== DATA

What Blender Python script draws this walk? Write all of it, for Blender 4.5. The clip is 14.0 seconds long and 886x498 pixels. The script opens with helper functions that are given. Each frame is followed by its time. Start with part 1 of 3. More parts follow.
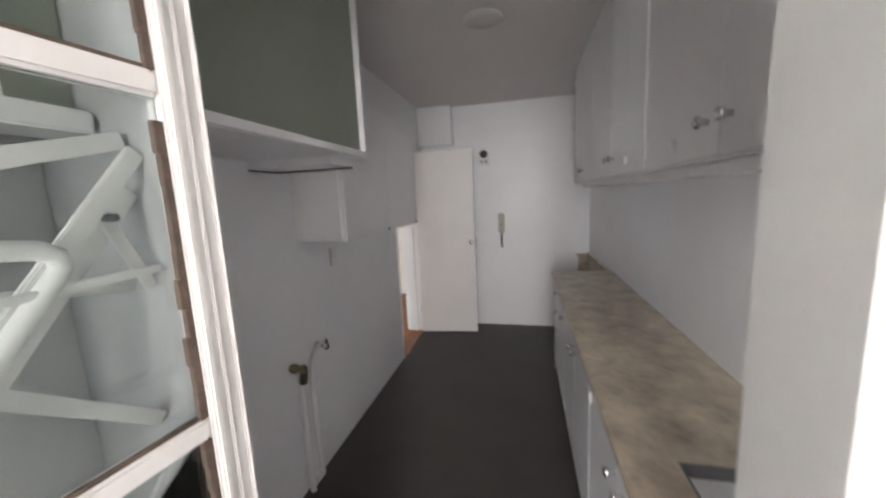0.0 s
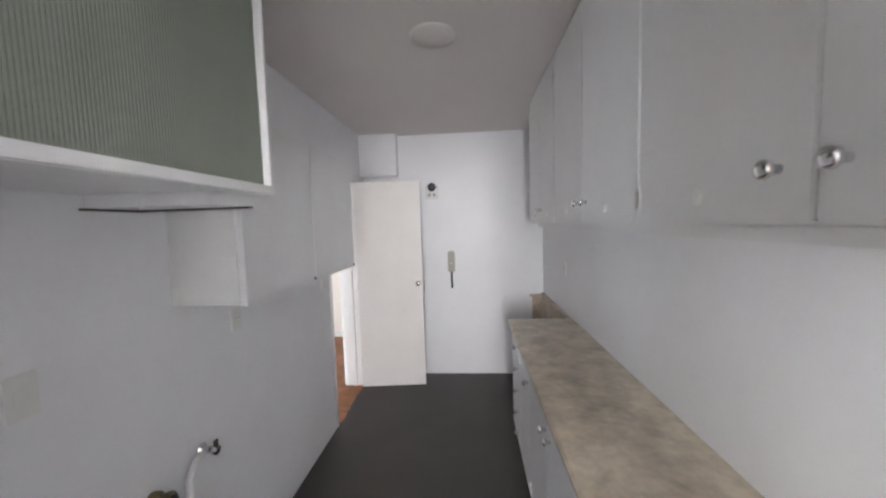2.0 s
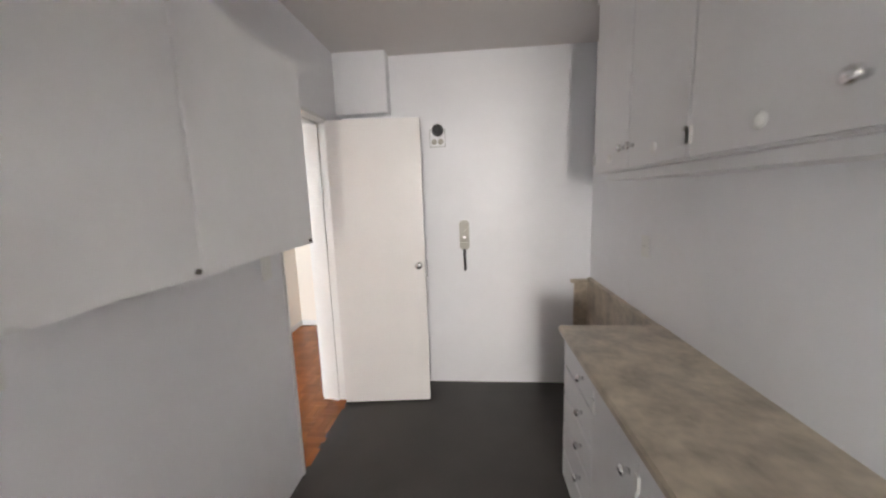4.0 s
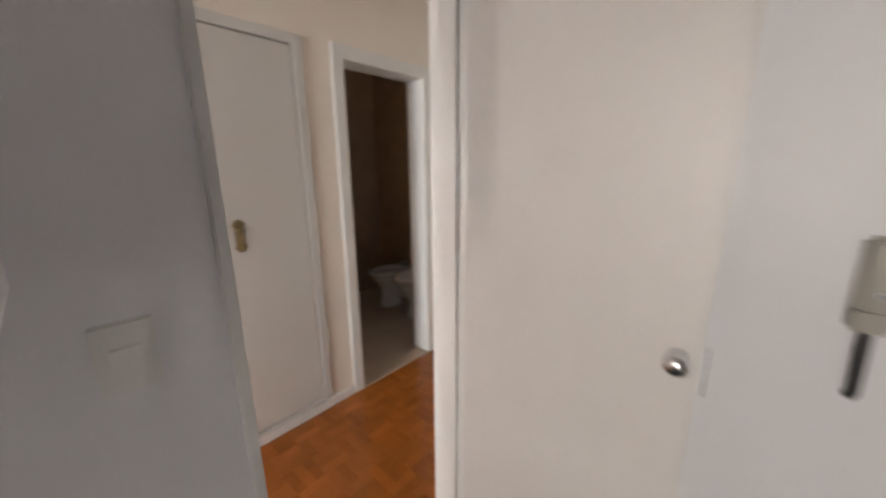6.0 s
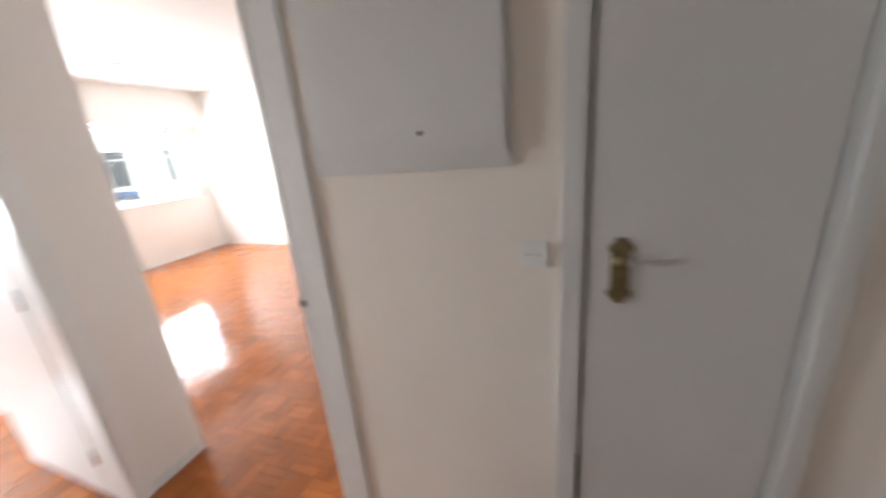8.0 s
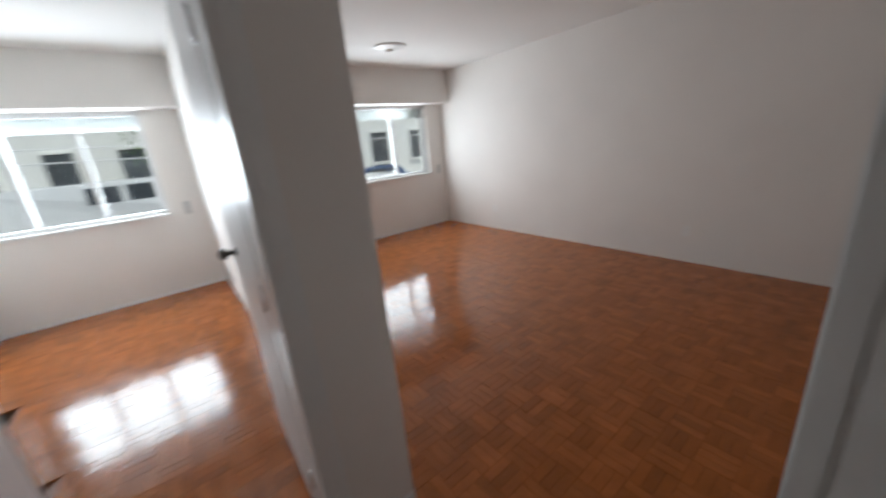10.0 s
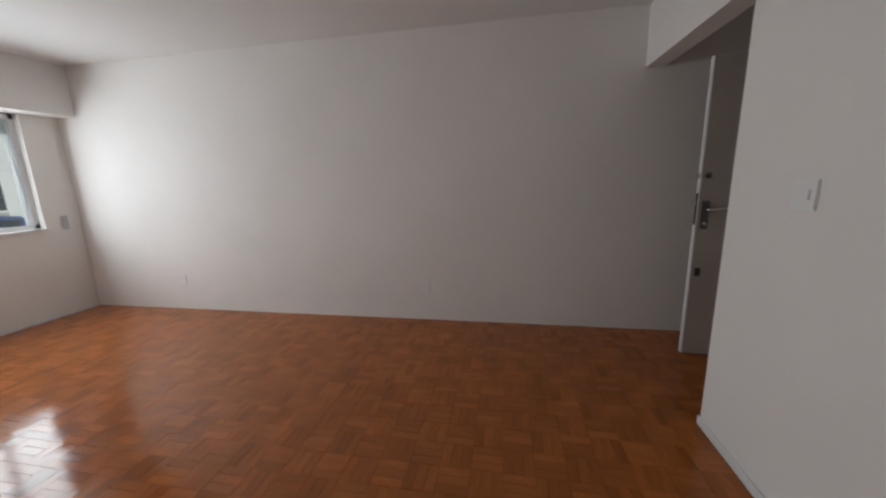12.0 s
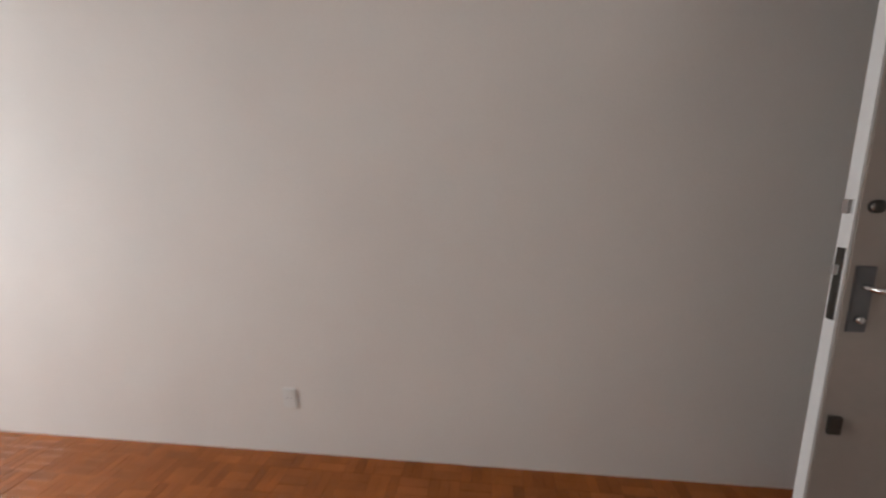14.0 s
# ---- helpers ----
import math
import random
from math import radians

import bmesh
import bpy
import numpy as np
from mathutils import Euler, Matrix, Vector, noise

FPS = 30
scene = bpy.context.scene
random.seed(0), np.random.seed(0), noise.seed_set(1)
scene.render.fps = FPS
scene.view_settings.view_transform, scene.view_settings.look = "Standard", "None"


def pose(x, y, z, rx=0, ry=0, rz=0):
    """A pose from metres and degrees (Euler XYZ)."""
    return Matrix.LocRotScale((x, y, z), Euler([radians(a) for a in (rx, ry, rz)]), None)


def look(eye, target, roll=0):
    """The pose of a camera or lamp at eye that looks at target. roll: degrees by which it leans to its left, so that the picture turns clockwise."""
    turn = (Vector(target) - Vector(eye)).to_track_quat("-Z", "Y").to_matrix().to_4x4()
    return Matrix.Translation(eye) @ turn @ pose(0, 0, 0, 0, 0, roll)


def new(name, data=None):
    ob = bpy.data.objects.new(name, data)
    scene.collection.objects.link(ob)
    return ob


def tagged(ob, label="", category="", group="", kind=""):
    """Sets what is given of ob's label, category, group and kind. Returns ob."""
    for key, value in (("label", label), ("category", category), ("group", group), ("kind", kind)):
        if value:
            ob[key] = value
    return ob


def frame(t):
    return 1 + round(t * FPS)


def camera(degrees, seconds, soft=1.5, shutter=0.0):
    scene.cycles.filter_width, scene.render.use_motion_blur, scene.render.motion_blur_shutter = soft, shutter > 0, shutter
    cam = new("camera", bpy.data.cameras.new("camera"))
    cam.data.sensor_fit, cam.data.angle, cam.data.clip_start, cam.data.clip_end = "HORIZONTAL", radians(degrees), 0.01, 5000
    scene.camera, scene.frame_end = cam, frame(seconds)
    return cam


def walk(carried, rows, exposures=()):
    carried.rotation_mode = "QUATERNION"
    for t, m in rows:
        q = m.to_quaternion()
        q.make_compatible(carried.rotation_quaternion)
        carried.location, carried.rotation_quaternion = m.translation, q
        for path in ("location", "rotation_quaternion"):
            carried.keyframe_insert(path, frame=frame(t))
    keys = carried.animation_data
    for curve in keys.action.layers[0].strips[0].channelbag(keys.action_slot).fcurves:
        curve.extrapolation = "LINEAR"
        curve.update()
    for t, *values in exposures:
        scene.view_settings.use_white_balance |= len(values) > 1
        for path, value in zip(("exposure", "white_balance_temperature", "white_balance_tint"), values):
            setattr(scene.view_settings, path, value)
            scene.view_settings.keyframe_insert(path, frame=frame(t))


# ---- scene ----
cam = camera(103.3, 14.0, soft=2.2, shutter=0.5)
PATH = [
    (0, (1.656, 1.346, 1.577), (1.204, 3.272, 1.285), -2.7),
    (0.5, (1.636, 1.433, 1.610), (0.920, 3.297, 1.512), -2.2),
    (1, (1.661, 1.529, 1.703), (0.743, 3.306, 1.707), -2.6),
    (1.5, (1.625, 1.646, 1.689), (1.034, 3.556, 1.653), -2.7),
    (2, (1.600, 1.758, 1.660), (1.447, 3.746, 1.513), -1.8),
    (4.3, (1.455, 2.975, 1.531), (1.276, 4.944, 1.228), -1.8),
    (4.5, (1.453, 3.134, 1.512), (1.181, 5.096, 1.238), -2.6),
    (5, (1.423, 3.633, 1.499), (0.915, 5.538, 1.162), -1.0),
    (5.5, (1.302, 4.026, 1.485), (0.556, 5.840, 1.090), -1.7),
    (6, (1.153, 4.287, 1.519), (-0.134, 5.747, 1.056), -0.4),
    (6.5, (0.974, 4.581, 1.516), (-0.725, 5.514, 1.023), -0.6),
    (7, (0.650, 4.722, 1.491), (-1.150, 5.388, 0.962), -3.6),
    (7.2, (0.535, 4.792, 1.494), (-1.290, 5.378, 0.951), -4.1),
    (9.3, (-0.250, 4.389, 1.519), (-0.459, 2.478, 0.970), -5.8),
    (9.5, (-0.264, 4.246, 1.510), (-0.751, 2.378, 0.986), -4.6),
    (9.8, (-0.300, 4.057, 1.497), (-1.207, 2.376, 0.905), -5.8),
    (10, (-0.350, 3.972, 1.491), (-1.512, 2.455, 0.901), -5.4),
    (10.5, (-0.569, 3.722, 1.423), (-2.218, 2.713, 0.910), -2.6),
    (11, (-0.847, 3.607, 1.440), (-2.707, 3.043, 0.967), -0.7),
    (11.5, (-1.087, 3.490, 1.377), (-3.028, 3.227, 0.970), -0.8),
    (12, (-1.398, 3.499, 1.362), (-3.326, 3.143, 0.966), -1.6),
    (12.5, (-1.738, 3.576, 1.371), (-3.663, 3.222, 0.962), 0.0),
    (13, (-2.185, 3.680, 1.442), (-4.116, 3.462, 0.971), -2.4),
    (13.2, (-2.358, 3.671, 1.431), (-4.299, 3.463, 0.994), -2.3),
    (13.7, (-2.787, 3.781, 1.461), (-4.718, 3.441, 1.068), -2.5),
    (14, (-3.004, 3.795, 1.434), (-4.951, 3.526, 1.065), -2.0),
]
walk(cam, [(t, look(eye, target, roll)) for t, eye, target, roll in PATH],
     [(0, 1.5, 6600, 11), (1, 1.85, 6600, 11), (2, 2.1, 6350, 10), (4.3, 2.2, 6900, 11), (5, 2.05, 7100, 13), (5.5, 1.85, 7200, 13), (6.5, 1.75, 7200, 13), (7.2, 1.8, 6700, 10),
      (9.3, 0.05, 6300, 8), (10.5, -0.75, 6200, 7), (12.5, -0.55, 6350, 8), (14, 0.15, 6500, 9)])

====

• **THE TASK**: Quote all the lines above exactly as given. Do not include the pictures.

• **EXPECTED OUTPUT**:
What Blender Python script draws this walk? Write all of it, for Blender 4.5. The clip is 14.0 seconds long and 886x498 pixels. The script opens with helper functions that are given. Each frame is followed by its time. Start with part 1 of 3. More parts follow.
0.0 s
2.0 s
4.0 s
6.0 s
8.0 s
10.0 s
12.0 s
14.0 s
# ---- helpers ----
import math
import random
from math import radians

import bmesh
import bpy
import numpy as np
from mathutils import Euler, Matrix, Vector, noise

FPS = 30
scene = bpy.context.scene
random.seed(0), np.random.seed(0), noise.seed_set(1)
scene.render.fps = FPS
scene.view_settings.view_transform, scene.view_settings.look = "Standard", "None"


def pose(x, y, z, rx=0, ry=0, rz=0):
    """A pose from metres and degrees (Euler XYZ)."""
    return Matrix.LocRotScale((x, y, z), Euler([radians(a) for a in (rx, ry, rz)]), None)


def look(eye, target, roll=0):
    """The pose of a camera or lamp at eye that looks at target. roll: degrees by which it leans to its left, so that the picture turns clockwise."""
    turn = (Vector(target) - Vector(eye)).to_track_quat("-Z", "Y").to_matrix().to_4x4()
    return Matrix.Translation(eye) @ turn @ pose(0, 0, 0, 0, 0, roll)


def new(name, data=None):
    ob = bpy.data.objects.new(name, data)
    scene.collection.objects.link(ob)
    return ob


def tagged(ob, label="", category="", group="", kind=""):
    """Sets what is given of ob's label, category, group and kind. Returns ob."""
    for key, value in (("label", label), ("category", category), ("group", group), ("kind", kind)):
        if value:
            ob[key] = value
    return ob


def frame(t):
    return 1 + round(t * FPS)


def camera(degrees, seconds, soft=1.5, shutter=0.0):
    scene.cycles.filter_width, scene.render.use_motion_blur, scene.render.motion_blur_shutter = soft, shutter > 0, shutter
    cam = new("camera", bpy.data.cameras.new("camera"))
    cam.data.sensor_fit, cam.data.angle, cam.data.clip_start, cam.data.clip_end = "HORIZONTAL", radians(degrees), 0.01, 5000
    scene.camera, scene.frame_end = cam, frame(seconds)
    return cam


def walk(carried, rows, exposures=()):
    carried.rotation_mode = "QUATERNION"
    for t, m in rows:
        q = m.to_quaternion()
        q.make_compatible(carried.rotation_quaternion)
        carried.location, carried.rotation_quaternion = m.translation, q
        for path in ("location", "rotation_quaternion"):
            carried.keyframe_insert(path, frame=frame(t))
    keys = carried.animation_data
    for curve in keys.action.layers[0].strips[0].channelbag(keys.action_slot).fcurves:
        curve.extrapolation = "LINEAR"
        curve.update()
    for t, *values in exposures:
        scene.view_settings.use_white_balance |= len(values) > 1
        for path, value in zip(("exposure", "white_balance_temperature", "white_balance_tint"), values):
            setattr(scene.view_settings, path, value)
            scene.view_settings.keyframe_insert(path, frame=frame(t))


# ---- scene ----
cam = camera(103.3, 14.0, soft=2.2, shutter=0.5)
PATH = [
    (0, (1.656, 1.346, 1.577), (1.204, 3.272, 1.285), -2.7),
    (0.5, (1.636, 1.433, 1.610), (0.920, 3.297, 1.512), -2.2),
    (1, (1.661, 1.529, 1.703), (0.743, 3.306, 1.707), -2.6),
    (1.5, (1.625, 1.646, 1.689), (1.034, 3.556, 1.653), -2.7),
    (2, (1.600, 1.758, 1.660), (1.447, 3.746, 1.513), -1.8),
    (4.3, (1.455, 2.975, 1.531), (1.276, 4.944, 1.228), -1.8),
    (4.5, (1.453, 3.134, 1.512), (1.181, 5.096, 1.238), -2.6),
    (5, (1.423, 3.633, 1.499), (0.915, 5.538, 1.162), -1.0),
    (5.5, (1.302, 4.026, 1.485), (0.556, 5.840, 1.090), -1.7),
    (6, (1.153, 4.287, 1.519), (-0.134, 5.747, 1.056), -0.4),
    (6.5, (0.974, 4.581, 1.516), (-0.725, 5.514, 1.023), -0.6),
    (7, (0.650, 4.722, 1.491), (-1.150, 5.388, 0.962), -3.6),
    (7.2, (0.535, 4.792, 1.494), (-1.290, 5.378, 0.951), -4.1),
    (9.3, (-0.250, 4.389, 1.519), (-0.459, 2.478, 0.970), -5.8),
    (9.5, (-0.264, 4.246, 1.510), (-0.751, 2.378, 0.986), -4.6),
    (9.8, (-0.300, 4.057, 1.497), (-1.207, 2.376, 0.905), -5.8),
    (10, (-0.350, 3.972, 1.491), (-1.512, 2.455, 0.901), -5.4),
    (10.5, (-0.569, 3.722, 1.423), (-2.218, 2.713, 0.910), -2.6),
    (11, (-0.847, 3.607, 1.440), (-2.707, 3.043, 0.967), -0.7),
    (11.5, (-1.087, 3.490, 1.377), (-3.028, 3.227, 0.970), -0.8),
    (12, (-1.398, 3.499, 1.362), (-3.326, 3.143, 0.966), -1.6),
    (12.5, (-1.738, 3.576, 1.371), (-3.663, 3.222, 0.962), 0.0),
    (13, (-2.185, 3.680, 1.442), (-4.116, 3.462, 0.971), -2.4),
    (13.2, (-2.358, 3.671, 1.431), (-4.299, 3.463, 0.994), -2.3),
    (13.7, (-2.787, 3.781, 1.461), (-4.718, 3.441, 1.068), -2.5),
    (14, (-3.004, 3.795, 1.434), (-4.951, 3.526, 1.065), -2.0),
]
walk(cam, [(t, look(eye, target, roll)) for t, eye, target, roll in PATH],
     [(0, 1.5, 6600, 11), (1, 1.85, 6600, 11), (2, 2.1, 6350, 10), (4.3, 2.2, 6900, 11), (5, 2.05, 7100, 13), (5.5, 1.85, 7200, 13), (6.5, 1.75, 7200, 13), (7.2, 1.8, 6700, 10),
      (9.3, 0.05, 6300, 8), (10.5, -0.75, 6200, 7), (12.5, -0.55, 6350, 8), (14, 0.15, 6500, 9)])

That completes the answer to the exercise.